§ **Given problem**:
Return all entries precisely as they stand, without the images.

**** Provided information

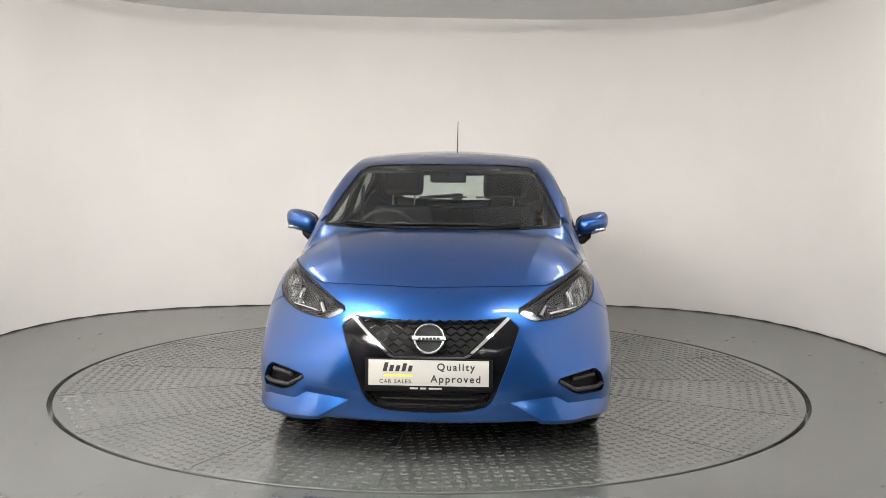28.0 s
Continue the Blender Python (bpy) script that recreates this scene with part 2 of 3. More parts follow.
# ---- small mesh helpers ----
def mesh_object(name, verts, faces, mat, parent=None, smooth=False, label=""):
    me = bpy.data.meshes.new(name)
    me.from_pydata([tuple(v) for v in verts], [], faces)
    me.materials.append(mat)
    if smooth:
        me.polygons.foreach_set("use_smooth", [True] * len(me.polygons))
    ob = new(name, me)
    if parent:
        ob.parent = parent
    if label:
        ob["label"] = label
    return ob


def part(name, bm, mat, parent=None, label="", smooth=True, angle=40):
    """Links a bmesh as one mesh object, under a thing or a part."""
    bmesh.ops.recalc_face_normals(bm, faces=bm.faces)
    for f in bm.faces:
        f.smooth = smooth
    if smooth:
        for e in bm.edges:
            if len(e.link_faces) == 2 and e.calc_face_angle(0) > radians(angle):
                e.smooth = False
    me = bpy.data.meshes.new(name)
    bm.to_mesh(me)
    bm.free()
    me.materials.append(mat)
    ob = new(name, me)
    if parent:
        ob.parent = parent
    if label:
        ob["label"] = label
    return ob


def box(size, at=(0, 0, 0), bevel=0.0, turn=None, segments=2, bm=None):
    bm = bm or bmesh.new()
    made = bmesh.ops.create_cube(bm, size=1)["verts"]
    bmesh.ops.transform(bm, matrix=Matrix.Diagonal((*size, 1)), verts=made)
    if bevel:
        edges = list({e for v in made for e in v.link_edges})
        out = bmesh.ops.bevel(bm, geom=edges, offset=bevel, segments=segments, affect="EDGES", profile=.6)
        made = list({v for f in out["faces"] for v in f.verts} | {v for v in made if v.is_valid})
    m = Matrix.Translation(at) @ (turn or Matrix())
    bmesh.ops.transform(bm, matrix=m, verts=made)
    return bm


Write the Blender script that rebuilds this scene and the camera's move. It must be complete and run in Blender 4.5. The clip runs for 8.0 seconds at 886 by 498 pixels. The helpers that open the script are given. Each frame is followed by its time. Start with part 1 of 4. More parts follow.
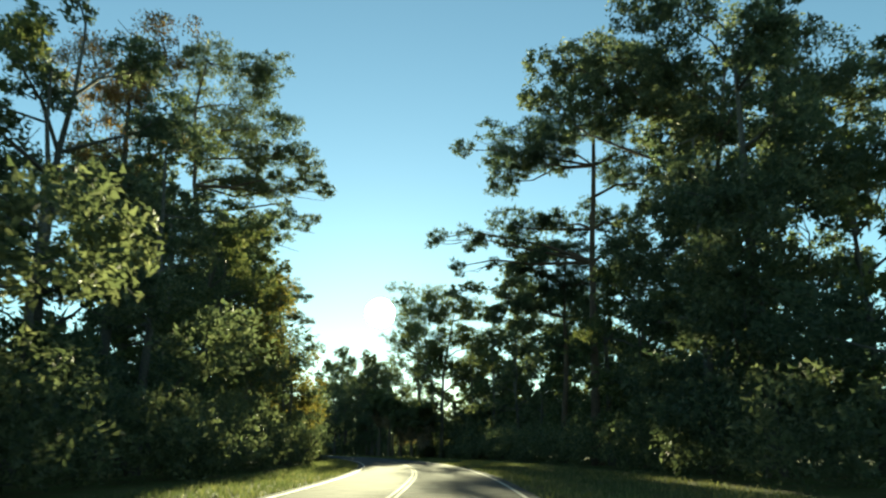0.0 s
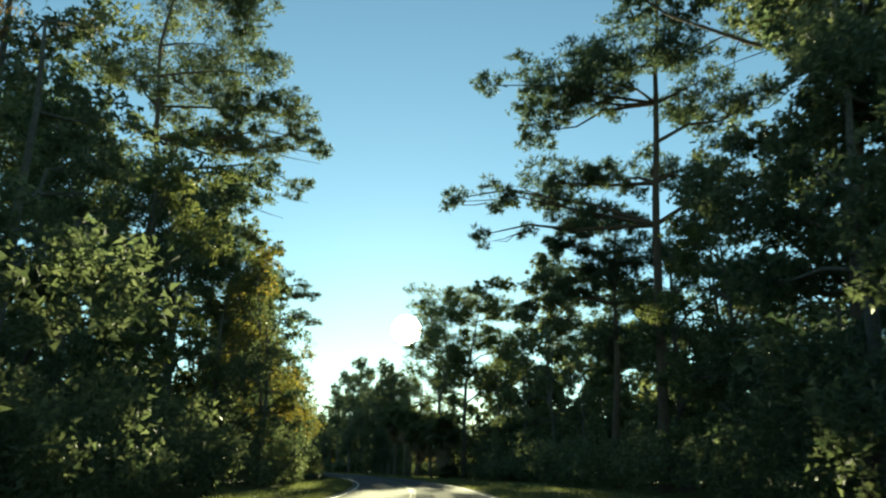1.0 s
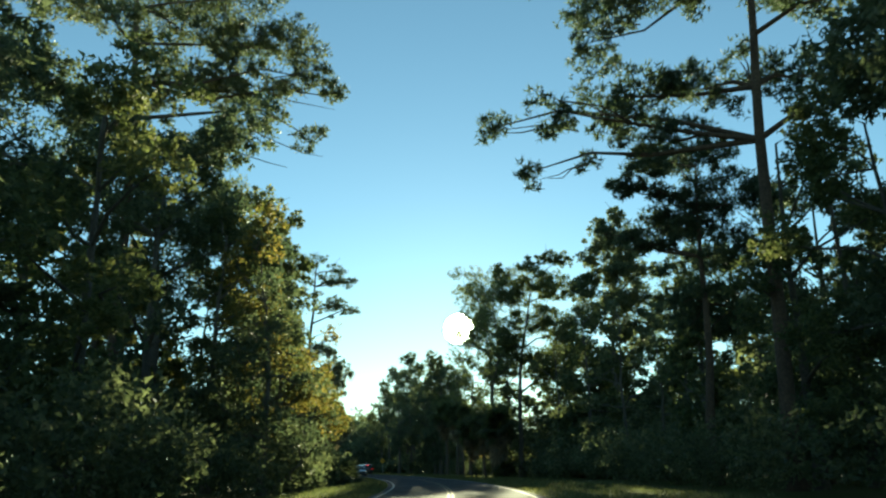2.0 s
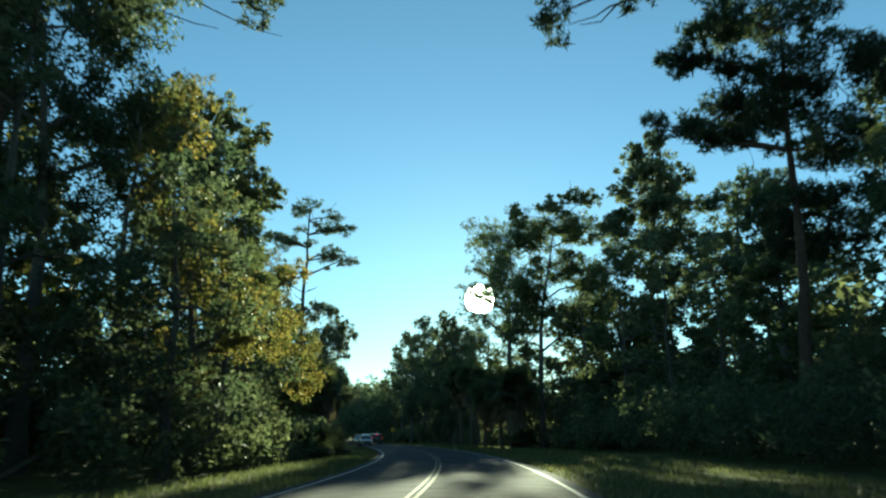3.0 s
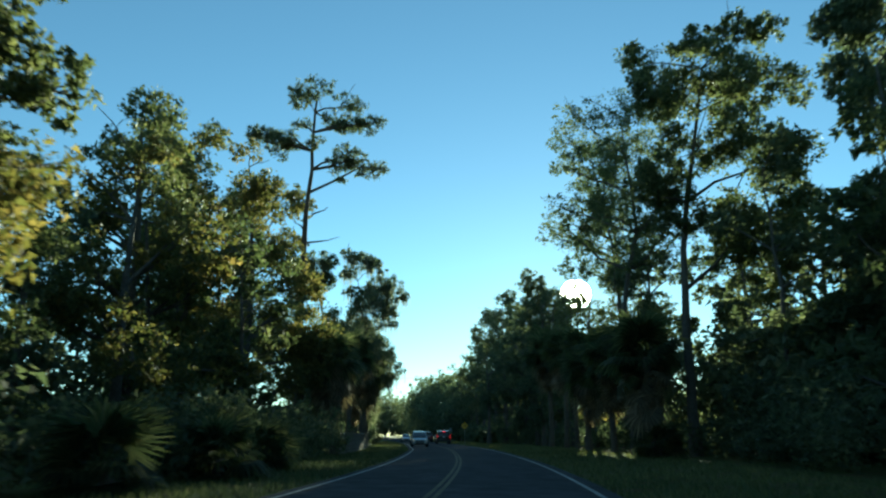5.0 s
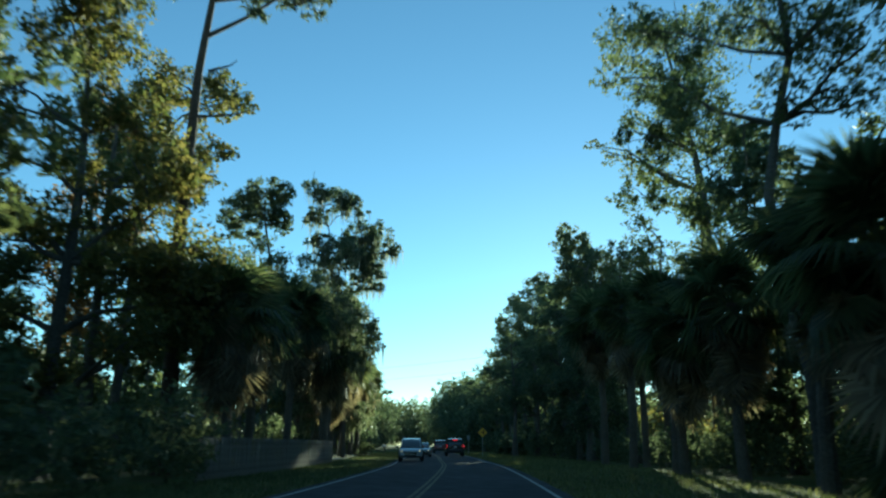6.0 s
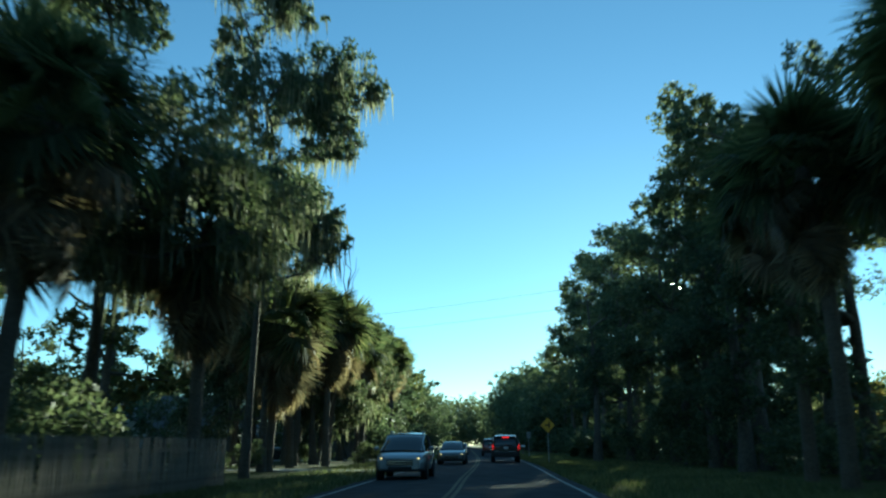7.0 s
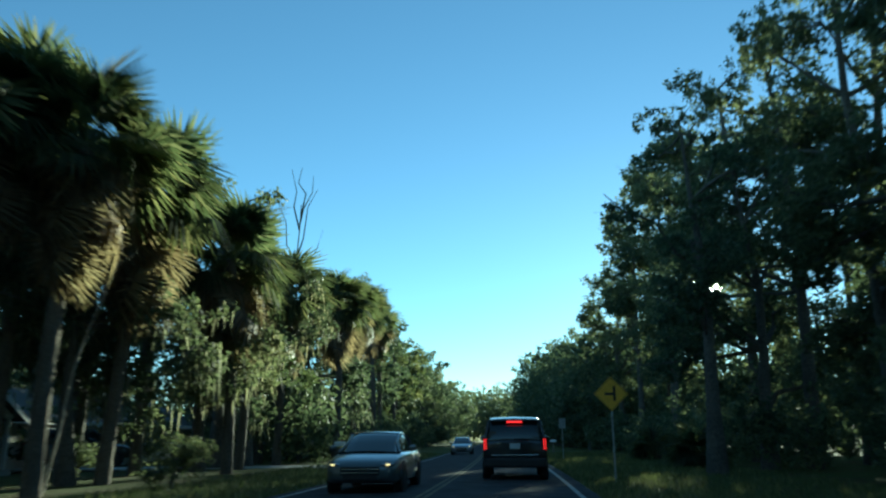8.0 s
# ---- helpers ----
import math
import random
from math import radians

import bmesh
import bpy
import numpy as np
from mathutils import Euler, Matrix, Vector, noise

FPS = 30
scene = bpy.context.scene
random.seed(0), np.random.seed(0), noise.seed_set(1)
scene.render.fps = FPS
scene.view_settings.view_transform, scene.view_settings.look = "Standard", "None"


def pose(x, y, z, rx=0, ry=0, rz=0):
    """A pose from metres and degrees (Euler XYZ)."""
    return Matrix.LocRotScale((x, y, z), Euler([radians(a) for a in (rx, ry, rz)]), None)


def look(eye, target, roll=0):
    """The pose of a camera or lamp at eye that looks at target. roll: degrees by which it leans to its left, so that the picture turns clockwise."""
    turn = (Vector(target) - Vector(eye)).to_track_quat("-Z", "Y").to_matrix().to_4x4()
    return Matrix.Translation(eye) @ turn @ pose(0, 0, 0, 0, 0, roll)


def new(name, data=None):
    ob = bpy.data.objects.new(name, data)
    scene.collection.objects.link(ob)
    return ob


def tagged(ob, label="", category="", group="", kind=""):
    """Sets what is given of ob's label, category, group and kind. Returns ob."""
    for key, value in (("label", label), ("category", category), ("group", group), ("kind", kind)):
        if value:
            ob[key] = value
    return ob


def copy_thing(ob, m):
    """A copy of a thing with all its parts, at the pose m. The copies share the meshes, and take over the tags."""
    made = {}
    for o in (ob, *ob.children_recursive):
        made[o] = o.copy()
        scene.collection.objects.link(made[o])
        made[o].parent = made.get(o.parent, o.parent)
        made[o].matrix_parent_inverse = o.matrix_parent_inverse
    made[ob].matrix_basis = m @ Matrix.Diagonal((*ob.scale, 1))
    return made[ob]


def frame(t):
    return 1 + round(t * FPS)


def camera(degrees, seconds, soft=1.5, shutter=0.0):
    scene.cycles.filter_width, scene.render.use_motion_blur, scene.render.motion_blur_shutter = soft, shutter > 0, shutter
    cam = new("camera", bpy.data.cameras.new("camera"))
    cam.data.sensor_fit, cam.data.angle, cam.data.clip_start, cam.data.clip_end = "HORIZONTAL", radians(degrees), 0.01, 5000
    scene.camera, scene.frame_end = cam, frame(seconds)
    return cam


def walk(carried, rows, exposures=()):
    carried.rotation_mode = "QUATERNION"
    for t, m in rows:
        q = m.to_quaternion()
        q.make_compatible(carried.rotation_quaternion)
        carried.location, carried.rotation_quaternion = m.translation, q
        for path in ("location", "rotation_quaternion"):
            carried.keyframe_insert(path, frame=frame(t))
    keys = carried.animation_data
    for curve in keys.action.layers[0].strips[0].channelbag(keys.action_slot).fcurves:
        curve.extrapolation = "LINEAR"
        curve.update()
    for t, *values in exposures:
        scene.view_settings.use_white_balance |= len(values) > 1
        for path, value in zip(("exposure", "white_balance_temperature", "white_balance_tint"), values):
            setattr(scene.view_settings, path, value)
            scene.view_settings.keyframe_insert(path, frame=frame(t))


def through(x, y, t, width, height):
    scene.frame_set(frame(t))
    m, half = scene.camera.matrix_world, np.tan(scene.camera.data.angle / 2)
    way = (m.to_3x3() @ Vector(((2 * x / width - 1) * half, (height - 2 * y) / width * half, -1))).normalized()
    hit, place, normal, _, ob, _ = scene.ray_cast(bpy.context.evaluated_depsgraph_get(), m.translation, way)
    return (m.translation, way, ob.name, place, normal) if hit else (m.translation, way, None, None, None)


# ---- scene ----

********

§ **Final result**:
28.0 s
Continue the Blender Python (bpy) script that recreates this scene with part 2 of 3. More parts follow.
# ---- small mesh helpers ----
def mesh_object(name, verts, faces, mat, parent=None, smooth=False, label=""):
    me = bpy.data.meshes.new(name)
    me.from_pydata([tuple(v) for v in verts], [], faces)
    me.materials.append(mat)
    if smooth:
        me.polygons.foreach_set("use_smooth", [True] * len(me.polygons))
    ob = new(name, me)
    if parent:
        ob.parent = parent
    if label:
        ob["label"] = label
    return ob


def part(name, bm, mat, parent=None, label="", smooth=True, angle=40):
    """Links a bmesh as one mesh object, under a thing or a part."""
    bmesh.ops.recalc_face_normals(bm, faces=bm.faces)
    for f in bm.faces:
        f.smooth = smooth
    if smooth:
        for e in bm.edges:
            if len(e.link_faces) == 2 and e.calc_face_angle(0) > radians(angle):
                e.smooth = False
    me = bpy.data.meshes.new(name)
    bm.to_mesh(me)
    bm.free()
    me.materials.append(mat)
    ob = new(name, me)
    if parent:
        ob.parent = parent
    if label:
        ob["label"] = label
    return ob


def box(size, at=(0, 0, 0), bevel=0.0, turn=None, segments=2, bm=None):
    bm = bm or bmesh.new()
    made = bmesh.ops.create_cube(bm, size=1)["verts"]
    bmesh.ops.transform(bm, matrix=Matrix.Diagonal((*size, 1)), verts=made)
    if bevel:
        edges = list({e for v in made for e in v.link_edges})
        out = bmesh.ops.bevel(bm, geom=edges, offset=bevel, segments=segments, affect="EDGES", profile=.6)
        made = list({v for f in out["faces"] for v in f.verts} | {v for v in made if v.is_valid})
    m = Matrix.Translation(at) @ (turn or Matrix())
    bmesh.ops.transform(bm, matrix=m, verts=made)
    return bm


Write the Blender script that rebuilds this scene and the camera's move. It must be complete and run in Blender 4.5. The clip runs for 8.0 seconds at 886 by 498 pixels. The helpers that open the script are given. Each frame is followed by its time. Start with part 1 of 4. More parts follow.
0.0 s
1.0 s
2.0 s
3.0 s
5.0 s
6.0 s
7.0 s
8.0 s
# ---- helpers ----
import math
import random
from math import radians

import bmesh
import bpy
import numpy as np
from mathutils import Euler, Matrix, Vector, noise

FPS = 30
scene = bpy.context.scene
random.seed(0), np.random.seed(0), noise.seed_set(1)
scene.render.fps = FPS
scene.view_settings.view_transform, scene.view_settings.look = "Standard", "None"


def pose(x, y, z, rx=0, ry=0, rz=0):
    """A pose from metres and degrees (Euler XYZ)."""
    return Matrix.LocRotScale((x, y, z), Euler([radians(a) for a in (rx, ry, rz)]), None)


def look(eye, target, roll=0):
    """The pose of a camera or lamp at eye that looks at target. roll: degrees by which it leans to its left, so that the picture turns clockwise."""
    turn = (Vector(target) - Vector(eye)).to_track_quat("-Z", "Y").to_matrix().to_4x4()
    return Matrix.Translation(eye) @ turn @ pose(0, 0, 0, 0, 0, roll)


def new(name, data=None):
    ob = bpy.data.objects.new(name, data)
    scene.collection.objects.link(ob)
    return ob


def tagged(ob, label="", category="", group="", kind=""):
    """Sets what is given of ob's label, category, group and kind. Returns ob."""
    for key, value in (("label", label), ("category", category), ("group", group), ("kind", kind)):
        if value:
            ob[key] = value
    return ob


def copy_thing(ob, m):
    """A copy of a thing with all its parts, at the pose m. The copies share the meshes, and take over the tags."""
    made = {}
    for o in (ob, *ob.children_recursive):
        made[o] = o.copy()
        scene.collection.objects.link(made[o])
        made[o].parent = made.get(o.parent, o.parent)
        made[o].matrix_parent_inverse = o.matrix_parent_inverse
    made[ob].matrix_basis = m @ Matrix.Diagonal((*ob.scale, 1))
    return made[ob]


def frame(t):
    return 1 + round(t * FPS)


def camera(degrees, seconds, soft=1.5, shutter=0.0):
    scene.cycles.filter_width, scene.render.use_motion_blur, scene.render.motion_blur_shutter = soft, shutter > 0, shutter
    cam = new("camera", bpy.data.cameras.new("camera"))
    cam.data.sensor_fit, cam.data.angle, cam.data.clip_start, cam.data.clip_end = "HORIZONTAL", radians(degrees), 0.01, 5000
    scene.camera, scene.frame_end = cam, frame(seconds)
    return cam


def walk(carried, rows, exposures=()):
    carried.rotation_mode = "QUATERNION"
    for t, m in rows:
        q = m.to_quaternion()
        q.make_compatible(carried.rotation_quaternion)
        carried.location, carried.rotation_quaternion = m.translation, q
        for path in ("location", "rotation_quaternion"):
            carried.keyframe_insert(path, frame=frame(t))
    keys = carried.animation_data
    for curve in keys.action.layers[0].strips[0].channelbag(keys.action_slot).fcurves:
        curve.extrapolation = "LINEAR"
        curve.update()
    for t, *values in exposures:
        scene.view_settings.use_white_balance |= len(values) > 1
        for path, value in zip(("exposure", "white_balance_temperature", "white_balance_tint"), values):
            setattr(scene.view_settings, path, value)
            scene.view_settings.keyframe_insert(path, frame=frame(t))


def through(x, y, t, width, height):
    scene.frame_set(frame(t))
    m, half = scene.camera.matrix_world, np.tan(scene.camera.data.angle / 2)
    way = (m.to_3x3() @ Vector(((2 * x / width - 1) * half, (height - 2 * y) / width * half, -1))).normalized()
    hit, place, normal, _, ob, _ = scene.ray_cast(bpy.context.evaluated_depsgraph_get(), m.translation, way)
    return (m.translation, way, ob.name, place, normal) if hit else (m.translation, way, None, None, None)


# ---- scene ----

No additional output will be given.